Can you guess where this is leading? That’s right: Omaha, Nebraska. Or Rhodes. Okay, it was probably Rhodes, one of those spots where ancient knowledge truly flourished and exploded.
So the Roman ship, whatever its purpose, either set sail from Rhodes or stopped there on its journey to pick up some goodies. One of those was the Antikythera Mechanism, which would’ve been a pretty pricey piece for someone’s mantle.
We can guess that while passing the island of Antikythera, a storm hit. We know that even today, the area is prone to high winds and rough seas. And based on the placement of bodies, it likely happened at night, while some of the crew was below deck.
Crashing waves, a broken hull, a sunken ship. Around 2,000 years later, some spongeheads find it, leave it, then come back later. Because what’s an Antikythera Mechanism from Rhodes, compared to the glory of sponges?
Together We Can Take It to the End of the Line
You can see markings and lettering a lot easier in this photo. It’s another one I didn’t take. Unfortunately, unlike the Antikythera Mechanism, I cannot see into the future and didn’t anticipate needing more than the one picture I got. Zde, CC BY-SA 4.0, via Wikimedia Commons
A lot of this information has only resurfaced in recent years. Remember, the remnants of the Antikythera Mechanism are all corroded and smashed together. CT scans and other forms of modern technology has enabled researchers to study the internal structure in detail, and read some of the previously illegible writing.
Will there be more discoveries?
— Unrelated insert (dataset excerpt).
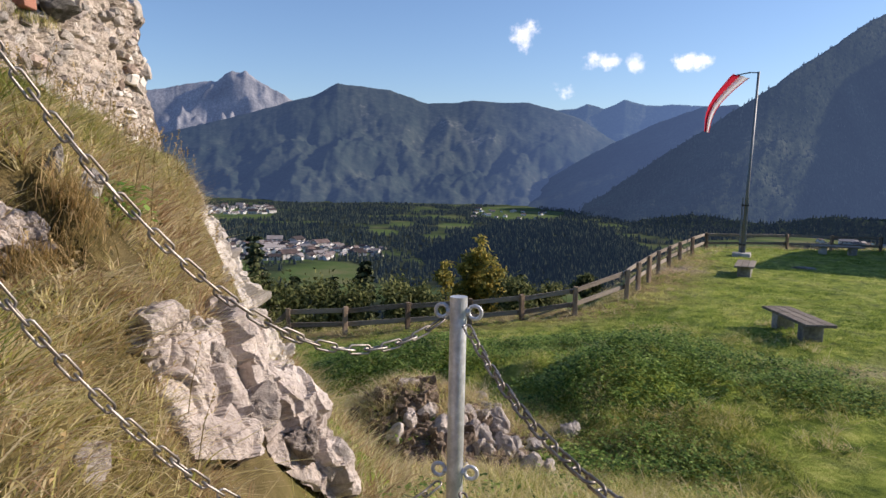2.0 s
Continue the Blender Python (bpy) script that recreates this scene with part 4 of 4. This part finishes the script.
# ---- rock outcrops on the bank ----
def rock_strip(name, line, bulge, amp, cell, material, label, seed, cols=150, rows=90, pits=0):
    """Rock standing out of a bank along a line of (x, y, top, foot); it folds back into the turf at its top and ends."""
    L = np.array(line, float)
    d = np.concatenate([[0], np.cumsum(np.hypot(*np.diff(L[:, :2], axis=0).T))])
    u = np.linspace(0, d[-1], cols)
    x, y, zt, zb = (np.interp(u, d, L[:, k]) for k in range(4))
    tx, ty = np.gradient(x), np.gradient(y)
    ln = np.hypot(tx, ty)
    nx, ny = ty / ln, -tx / ln
    v = np.linspace(-0.3, 1, rows)
    U, Vv = np.meshgrid(u / d[-1], v, indexing="ij")
    w = np.clip(Vv, 0, 1)
    end = np.clip(np.minimum(U, 1 - U) / 0.06, 0, 1)
    back = 0.9 * np.minimum(Vv, 0) + bulge * w ** 0.8 - 0.22 * (1 - end) ** 2
    Z = zt[:, None] + (zb - zt)[:, None] * w + 0.10 * np.minimum(Vv, 0)
    P = np.stack([x[:, None] + nx[:, None] * back, y[:, None] + ny[:, None] * back, Z], -1)
    q = P.reshape(-1, 3)
    rel = broken(q, cell, seed).reshape(U.shape) * amp
    rs = np.random.RandomState(seed)
    for _ in range(pits):
        c = P[rs.randint(cols), rs.randint(rows)]
        r = rs.choice([rs.uniform(0.006, 0.014), rs.uniform(0.012, 0.026)])
        rel = rel - 1.3 * r * np.exp(-((np.linalg.norm(P - c, axis=-1) / r) ** 2))
    g1, g2 = np.gradient(P, axis=0), np.gradient(P, axis=1)
    n = np.cross(g2, g1)
    n /= np.linalg.norm(n, axis=-1, keepdims=True) + 1e-9
    P = P + n * rel[..., None]
    i, j = np.meshgrid(np.arange(cols - 1), np.arange(rows - 1), indexing="ij")
    F = np.stack([i * rows + j, i * rows + j + 1, (i + 1) * rows + j + 1, (i + 1) * rows + j], -1).reshape(-1, 4)
    return tagged(new(name, mesh_from(name, P.reshape(-1, 3), F, material)), label, "rock", "outcrops on the bank")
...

Although we have a really good idea of what the Antikythera Mechanism looked like and understand its purpose…yes, I’m sure there will be.
Recent work has used a robot to create a 3D map of the ocean floor, and hopefully new treasures will be found. A project called Return to Antikythera conducts expeditions fairly regularly. It’s likely the missing pieces of the mechanism are still down there, buried.
As for the question of why the Ancient Greeks built this, there’s no clear answer. It’s assumed that part of the reason was to help reconcile the differences between the solar and lunar calendars. And it’s also possible it would’ve been of interest to those who wanted to see what the skies would show on a certain date in the future.
This image from 1876 shows Hipparchus at Alexandria. Except he never went to Alexandria, at least as far as we know. He’s also using a telescope, which hadn’t been invented yet. Otherwise the image is totally accurate.
But I think part of the reason was…just because they could. What better way to show off your knowledge than to build a device such as this?
Some of this knowledge went on to the Byzantines and Arab astronomers, but it would be over a thousand years before anything even approaching this level of complexity would be built again.
I have this need to try to fit stories into some sort of mold, where we have a takeaway. If there’s one here, I’d say it’s this: We’re no more or less intelligent than those who came before. Humans are still humans.
It’s easy to think “We have cars and electricity and cellphones and giant space telescopes, therefore we’re better than the Ancient Greeks.” And in the case of some like the Ancient Egyptians or the Mesoamericans, there’s the idea of “Oh, they couldn’t have done this on their own, there must have been aliens involved.”
I’ll leave the question of inadvertent racism just hanging out there.
But the point is, people are people. Could you smelt your own cellphone? Probably not. The Ancient Greek astronomers built on the work of the Babylonians, and bounced ideas off of one another to end up with the Antikythera Mechanism. The only difference today is we have more to build off of.
If part of their goal was to show off, then count me impressed. They didn’t just build a computer, they built a portable computer — a laptop. Not entirely like the one Tammy has, but part of the same family.